CST – Computer Simulation Technology

Multi-Domain Simulation of an Electromechanical Device

This article is concerned with the modeling of an electromechanical component using an equivalent circuit generated from magnetostatic simulations in CST EM STUDIO® (CST EMS). CST DESIGN STUDIO™ (CST DS) is then used to simulate the coupled electric circuit and mechanical dynamics.

This approach is highly efficient since the circuit analysis takes just a few seconds, allowing optimization to be performed on the system level. A full 3D transient analysis is costly in terms of time, especially when the complexity of the system increases. For this system, CST DS is sufficient. For more complex systems, specialist tools may be applied in the same manner. Synopsys® Saber offers look-up tables which can be used to import the CST EMS data.

The method has been applied to the simulation of a simple solenoid system with a mass, spring and hard stop. ...

Figure 1: Magnetic field lines obtained from parametric magnetostatic analysis

Figure 1 shows an animation of the field lines as a function of the solenoid plunger displacement. The forces and the flux linkage are stored as a function of coil current and plunger position (co-energy and inductance are also available). The solenoid was simulated with the CST EMS 2D axisymmetric magnetostatic solver. Although the geometry is constructed in 3D, the user can determine whether the model is simulated in 2D or 3D - material data, excitation and boundary conditions are consistent between the models. Non-linear BH materials are used in the solenoid.

Figure 2: Actuator system in CST DS with results obtained by FEA (CST EMS)

A simple Look-Up Table (LUT) approach has been applied to allow the flux linkage and force data, obtained from parametric magnetostatic analysis, to be used in the circuit simulation. Analogies [1] based on voltage = position and current = force allow the modeling of mechanical components and effects. Standard spice components can be used to model mechanical hard-stops (switches), gravity by current sources etc.

Figure 3: Time-dependence of solenoid position (mm) and coil current (A)

Typical results are shown in figure 3. The analogy taken in this simulation leads to the position being described by the voltage.

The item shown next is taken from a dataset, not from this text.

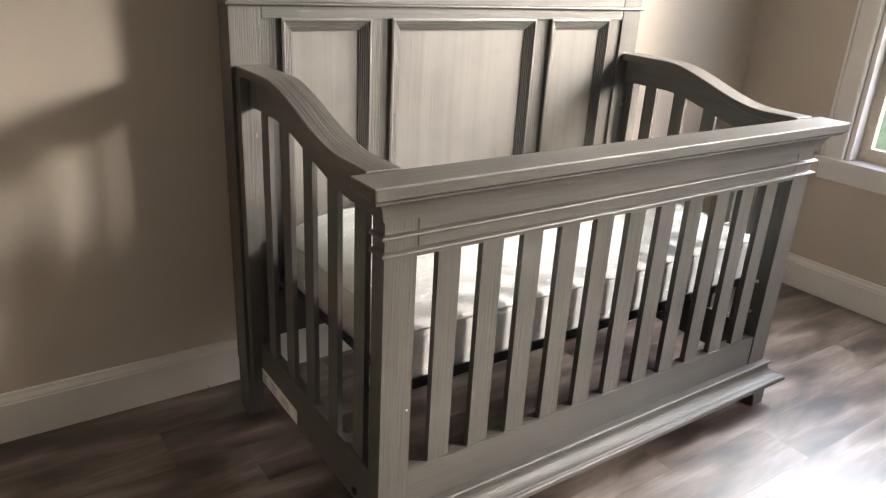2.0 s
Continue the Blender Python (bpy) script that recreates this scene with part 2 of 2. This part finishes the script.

The current in the coil shows the characteristic dip typical in solenoid and actuator devices.

Further time-dependent data is also available such as force, velocity, inductance etc.

For such dynamic simulations, a combination of CST DS and CST EMS may be applied under the assumption that eddy currents may be neglected. In that case, this approach may be still modified to estimate the effect of the eddy currents on the performance of the device. The technique may also be extended to model other effects (in MEMS for example).

This method is by all means not new but still offers the advantage of efficiently solving such problems without recourse to lengthy transient simulations.


[1] H. Tilmans, "Equivalent circuit representation of electromechanical transducers I Lumped-parameter systems",J. Micromech. Microeng. 6 (1996) 157–176.